- [TASK INSTRUCTIONS]:
Which lines hold the string "curve"? Copy every one of them.

- [DATASET EXCERPT]:
=======
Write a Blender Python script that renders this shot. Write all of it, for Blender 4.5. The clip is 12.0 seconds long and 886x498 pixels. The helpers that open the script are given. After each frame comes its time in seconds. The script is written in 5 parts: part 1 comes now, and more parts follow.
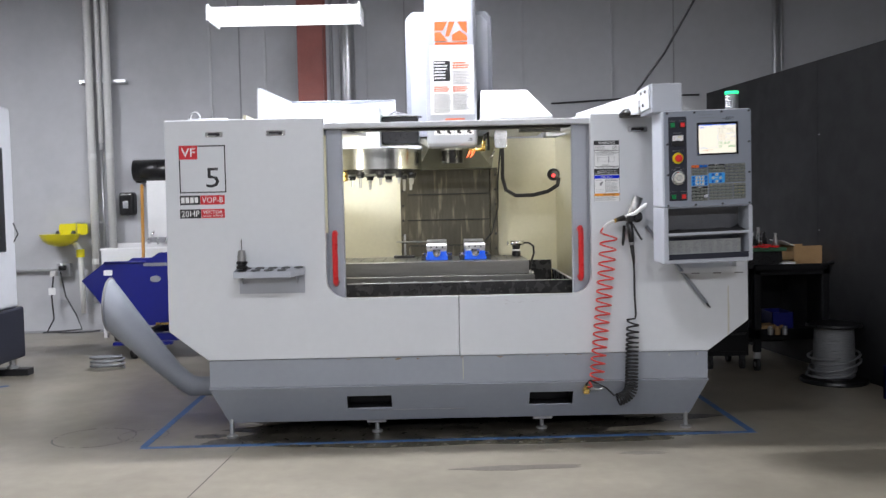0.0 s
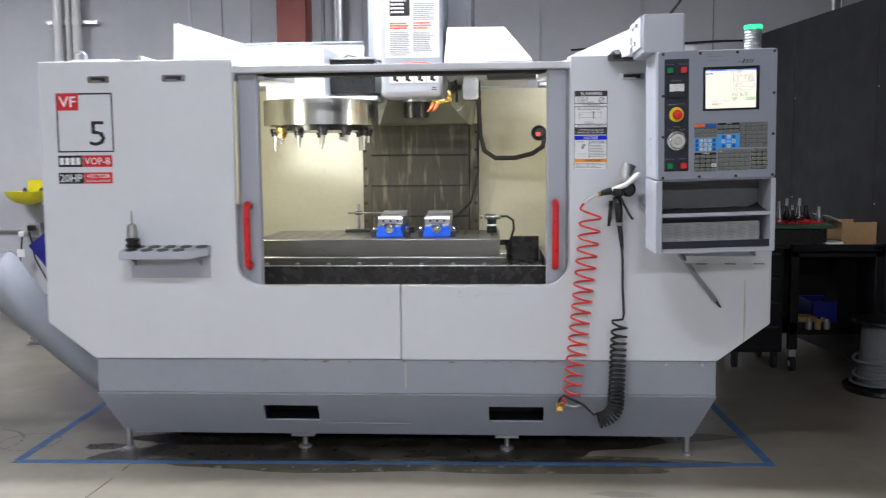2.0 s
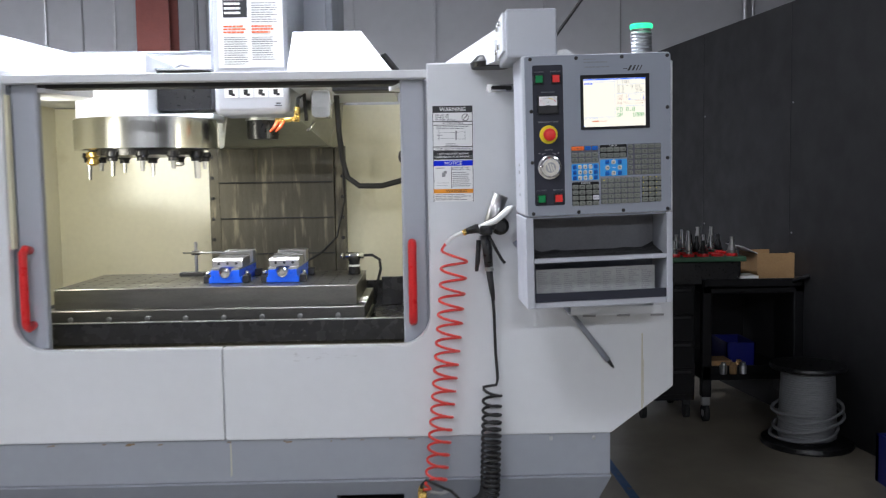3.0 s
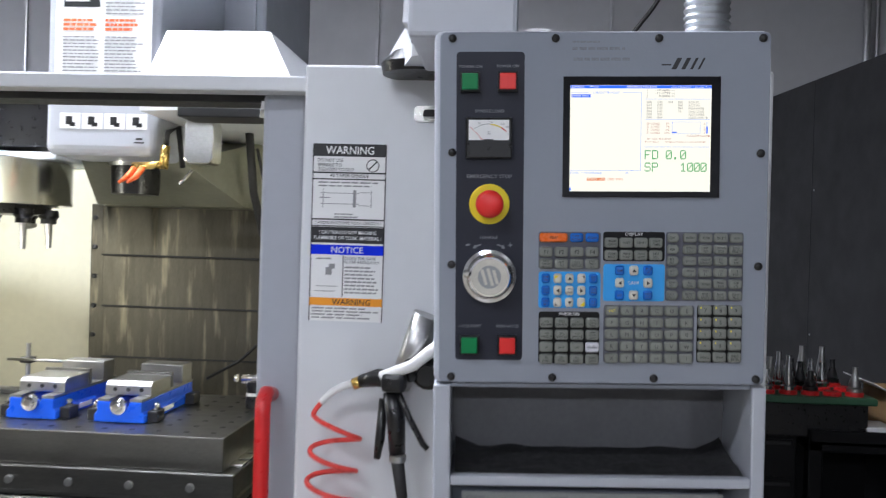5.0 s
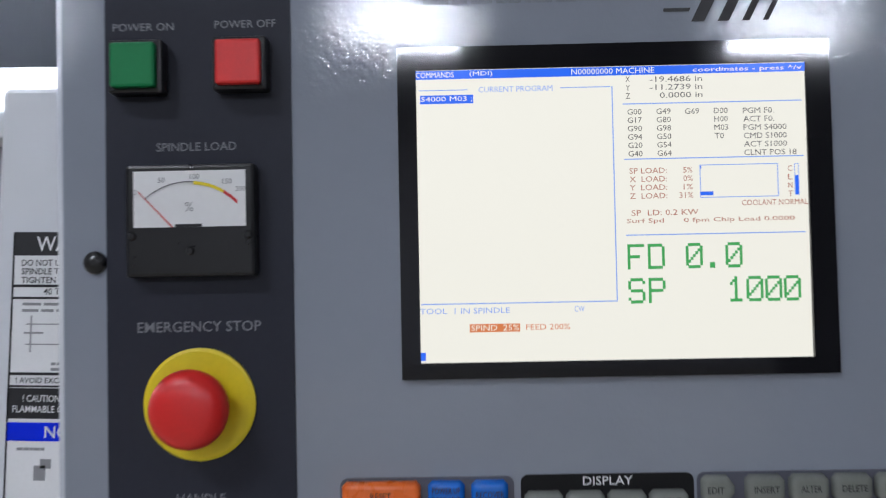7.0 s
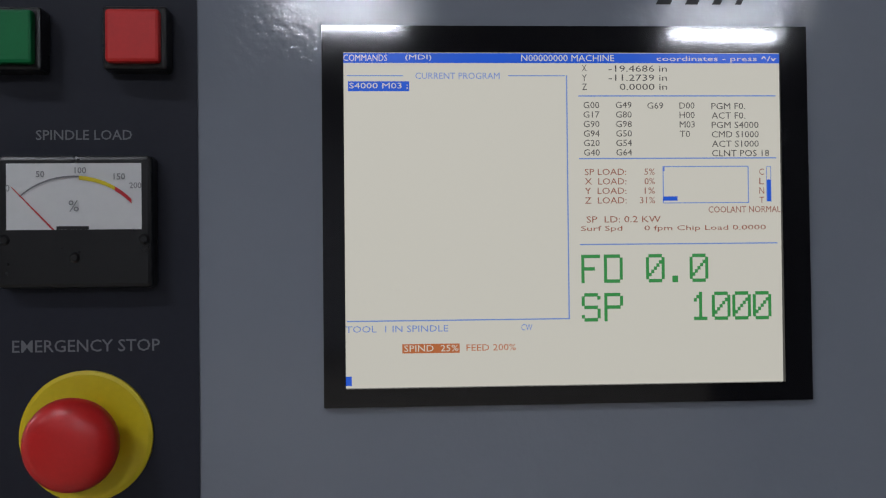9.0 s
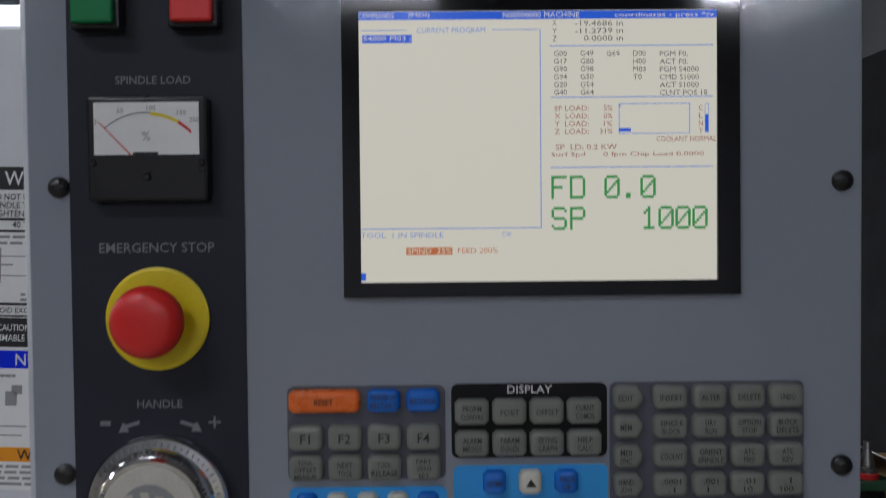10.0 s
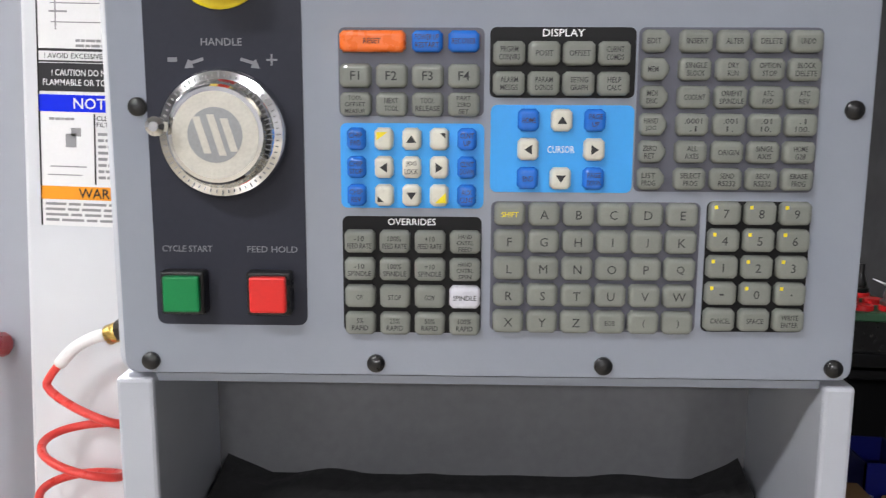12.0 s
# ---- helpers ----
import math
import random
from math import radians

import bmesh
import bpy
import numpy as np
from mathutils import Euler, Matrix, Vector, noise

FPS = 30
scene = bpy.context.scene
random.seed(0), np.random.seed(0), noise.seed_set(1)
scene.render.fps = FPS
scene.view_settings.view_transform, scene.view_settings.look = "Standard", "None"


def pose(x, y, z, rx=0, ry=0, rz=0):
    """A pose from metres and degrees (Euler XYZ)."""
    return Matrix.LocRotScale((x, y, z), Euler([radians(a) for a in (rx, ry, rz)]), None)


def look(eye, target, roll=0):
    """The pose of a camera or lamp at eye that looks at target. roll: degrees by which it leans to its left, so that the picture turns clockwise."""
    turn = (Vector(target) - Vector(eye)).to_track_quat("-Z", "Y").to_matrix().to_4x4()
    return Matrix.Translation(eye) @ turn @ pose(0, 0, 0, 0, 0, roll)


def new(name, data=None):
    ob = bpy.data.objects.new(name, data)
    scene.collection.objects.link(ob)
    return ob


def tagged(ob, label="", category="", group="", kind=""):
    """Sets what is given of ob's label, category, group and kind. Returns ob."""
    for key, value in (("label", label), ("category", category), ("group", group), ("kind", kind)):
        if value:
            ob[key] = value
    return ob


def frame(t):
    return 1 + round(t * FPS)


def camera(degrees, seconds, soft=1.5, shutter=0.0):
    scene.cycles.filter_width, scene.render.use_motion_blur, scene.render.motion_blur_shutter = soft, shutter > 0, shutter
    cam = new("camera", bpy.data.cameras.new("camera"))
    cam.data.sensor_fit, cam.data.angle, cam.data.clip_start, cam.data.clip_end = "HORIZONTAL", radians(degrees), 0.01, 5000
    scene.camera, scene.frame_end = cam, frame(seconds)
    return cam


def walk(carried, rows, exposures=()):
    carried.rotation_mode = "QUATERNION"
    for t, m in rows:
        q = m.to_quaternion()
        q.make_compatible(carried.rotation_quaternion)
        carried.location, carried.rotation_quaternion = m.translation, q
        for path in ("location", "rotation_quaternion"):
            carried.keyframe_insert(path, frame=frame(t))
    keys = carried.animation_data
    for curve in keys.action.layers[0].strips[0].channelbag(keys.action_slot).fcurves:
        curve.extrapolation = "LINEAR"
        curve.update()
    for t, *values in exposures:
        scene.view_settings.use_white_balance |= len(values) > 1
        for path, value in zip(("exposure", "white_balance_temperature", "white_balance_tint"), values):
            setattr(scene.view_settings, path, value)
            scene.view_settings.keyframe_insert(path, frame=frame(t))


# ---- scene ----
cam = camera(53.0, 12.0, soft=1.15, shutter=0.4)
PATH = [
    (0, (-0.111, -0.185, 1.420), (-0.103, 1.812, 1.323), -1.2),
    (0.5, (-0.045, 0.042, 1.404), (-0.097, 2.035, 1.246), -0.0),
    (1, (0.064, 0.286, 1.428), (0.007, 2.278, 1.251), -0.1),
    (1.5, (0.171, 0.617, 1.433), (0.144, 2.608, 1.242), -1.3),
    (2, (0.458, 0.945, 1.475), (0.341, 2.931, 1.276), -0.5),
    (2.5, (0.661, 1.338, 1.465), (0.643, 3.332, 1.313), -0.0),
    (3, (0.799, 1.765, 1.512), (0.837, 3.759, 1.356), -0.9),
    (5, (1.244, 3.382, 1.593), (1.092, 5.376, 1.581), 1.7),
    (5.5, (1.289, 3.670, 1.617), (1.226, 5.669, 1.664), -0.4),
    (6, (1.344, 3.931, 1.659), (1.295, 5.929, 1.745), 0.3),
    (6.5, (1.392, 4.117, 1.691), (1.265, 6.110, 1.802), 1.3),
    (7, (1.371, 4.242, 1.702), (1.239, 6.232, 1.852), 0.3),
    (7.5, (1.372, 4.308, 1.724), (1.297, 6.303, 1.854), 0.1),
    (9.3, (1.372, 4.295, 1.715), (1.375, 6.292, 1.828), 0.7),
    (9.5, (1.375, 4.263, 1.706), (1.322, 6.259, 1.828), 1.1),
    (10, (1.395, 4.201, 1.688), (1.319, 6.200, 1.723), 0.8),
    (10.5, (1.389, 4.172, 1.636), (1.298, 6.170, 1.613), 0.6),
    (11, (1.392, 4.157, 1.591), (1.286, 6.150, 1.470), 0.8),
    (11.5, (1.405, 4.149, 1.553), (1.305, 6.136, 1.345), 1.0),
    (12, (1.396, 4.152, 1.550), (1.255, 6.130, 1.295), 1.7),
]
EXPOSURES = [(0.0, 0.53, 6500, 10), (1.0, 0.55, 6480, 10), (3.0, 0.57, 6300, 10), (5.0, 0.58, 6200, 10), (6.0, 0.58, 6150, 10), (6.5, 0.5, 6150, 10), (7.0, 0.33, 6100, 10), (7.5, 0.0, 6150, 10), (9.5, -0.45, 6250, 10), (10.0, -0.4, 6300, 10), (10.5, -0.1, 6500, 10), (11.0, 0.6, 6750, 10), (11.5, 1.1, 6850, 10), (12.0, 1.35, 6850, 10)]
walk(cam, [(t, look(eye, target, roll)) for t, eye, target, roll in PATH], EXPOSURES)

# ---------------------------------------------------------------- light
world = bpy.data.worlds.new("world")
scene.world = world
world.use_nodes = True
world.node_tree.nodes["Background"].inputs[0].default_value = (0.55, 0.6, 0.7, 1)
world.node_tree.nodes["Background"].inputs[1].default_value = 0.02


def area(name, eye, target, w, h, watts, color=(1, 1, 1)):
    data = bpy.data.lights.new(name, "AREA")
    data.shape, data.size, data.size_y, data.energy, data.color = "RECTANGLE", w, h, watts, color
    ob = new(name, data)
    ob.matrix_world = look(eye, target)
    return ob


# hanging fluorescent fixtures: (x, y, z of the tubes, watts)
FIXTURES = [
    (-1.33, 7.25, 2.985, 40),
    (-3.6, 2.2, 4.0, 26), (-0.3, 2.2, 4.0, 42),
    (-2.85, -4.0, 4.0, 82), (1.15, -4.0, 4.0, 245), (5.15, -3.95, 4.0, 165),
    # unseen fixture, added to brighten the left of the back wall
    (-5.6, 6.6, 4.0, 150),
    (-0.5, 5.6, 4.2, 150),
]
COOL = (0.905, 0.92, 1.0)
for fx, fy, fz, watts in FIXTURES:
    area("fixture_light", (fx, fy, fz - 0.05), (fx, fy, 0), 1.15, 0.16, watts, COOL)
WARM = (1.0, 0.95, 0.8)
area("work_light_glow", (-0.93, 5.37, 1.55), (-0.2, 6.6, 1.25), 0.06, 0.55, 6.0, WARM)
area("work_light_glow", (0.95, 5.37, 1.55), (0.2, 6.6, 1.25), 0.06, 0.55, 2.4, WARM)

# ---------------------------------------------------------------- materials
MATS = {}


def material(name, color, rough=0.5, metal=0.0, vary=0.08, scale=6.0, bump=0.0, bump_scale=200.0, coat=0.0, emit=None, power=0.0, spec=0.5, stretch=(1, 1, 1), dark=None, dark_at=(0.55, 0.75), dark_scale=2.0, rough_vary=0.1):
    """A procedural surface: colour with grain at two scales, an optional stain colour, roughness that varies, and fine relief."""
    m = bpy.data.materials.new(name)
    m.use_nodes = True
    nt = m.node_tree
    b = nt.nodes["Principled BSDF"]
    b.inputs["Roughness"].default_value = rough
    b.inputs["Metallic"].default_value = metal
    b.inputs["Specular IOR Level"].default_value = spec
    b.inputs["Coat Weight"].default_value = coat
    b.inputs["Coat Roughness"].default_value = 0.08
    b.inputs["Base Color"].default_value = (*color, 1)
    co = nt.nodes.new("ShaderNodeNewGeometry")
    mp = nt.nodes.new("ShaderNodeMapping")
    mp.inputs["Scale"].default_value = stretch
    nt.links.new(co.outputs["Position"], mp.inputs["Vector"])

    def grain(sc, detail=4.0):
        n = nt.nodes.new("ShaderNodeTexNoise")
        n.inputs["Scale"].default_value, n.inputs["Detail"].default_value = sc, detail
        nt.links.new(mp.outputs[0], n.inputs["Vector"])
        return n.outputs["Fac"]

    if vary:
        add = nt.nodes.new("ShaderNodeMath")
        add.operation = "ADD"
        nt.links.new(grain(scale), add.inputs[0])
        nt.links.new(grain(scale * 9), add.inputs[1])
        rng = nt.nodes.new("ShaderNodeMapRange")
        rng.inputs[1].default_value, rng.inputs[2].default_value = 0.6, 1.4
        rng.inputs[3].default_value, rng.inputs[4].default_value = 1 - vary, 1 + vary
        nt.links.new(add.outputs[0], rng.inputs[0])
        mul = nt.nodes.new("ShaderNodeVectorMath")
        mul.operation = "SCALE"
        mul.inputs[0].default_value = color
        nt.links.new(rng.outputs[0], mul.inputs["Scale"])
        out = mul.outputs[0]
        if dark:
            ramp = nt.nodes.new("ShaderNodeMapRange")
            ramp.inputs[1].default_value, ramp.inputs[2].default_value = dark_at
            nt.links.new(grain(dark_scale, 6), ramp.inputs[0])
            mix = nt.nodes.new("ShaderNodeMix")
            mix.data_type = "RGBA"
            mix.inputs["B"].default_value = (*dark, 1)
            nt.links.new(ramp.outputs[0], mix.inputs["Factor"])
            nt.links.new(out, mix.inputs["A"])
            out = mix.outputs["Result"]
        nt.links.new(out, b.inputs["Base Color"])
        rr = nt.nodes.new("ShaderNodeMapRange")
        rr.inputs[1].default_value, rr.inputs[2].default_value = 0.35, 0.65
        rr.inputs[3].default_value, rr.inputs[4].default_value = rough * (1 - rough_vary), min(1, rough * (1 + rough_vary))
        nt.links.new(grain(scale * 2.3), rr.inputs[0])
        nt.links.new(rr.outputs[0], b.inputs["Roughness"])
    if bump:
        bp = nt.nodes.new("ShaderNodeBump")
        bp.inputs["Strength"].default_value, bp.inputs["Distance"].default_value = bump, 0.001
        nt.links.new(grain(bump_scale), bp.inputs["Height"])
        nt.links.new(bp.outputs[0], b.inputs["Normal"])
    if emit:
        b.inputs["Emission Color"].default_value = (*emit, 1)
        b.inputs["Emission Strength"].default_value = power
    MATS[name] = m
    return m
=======
- [THE RESULT]:
    for curve in keys.action.layers[0].strips[0].channelbag(keys.action_slot).fcurves:
        curve.extrapolation = "LINEAR"
        curve.update()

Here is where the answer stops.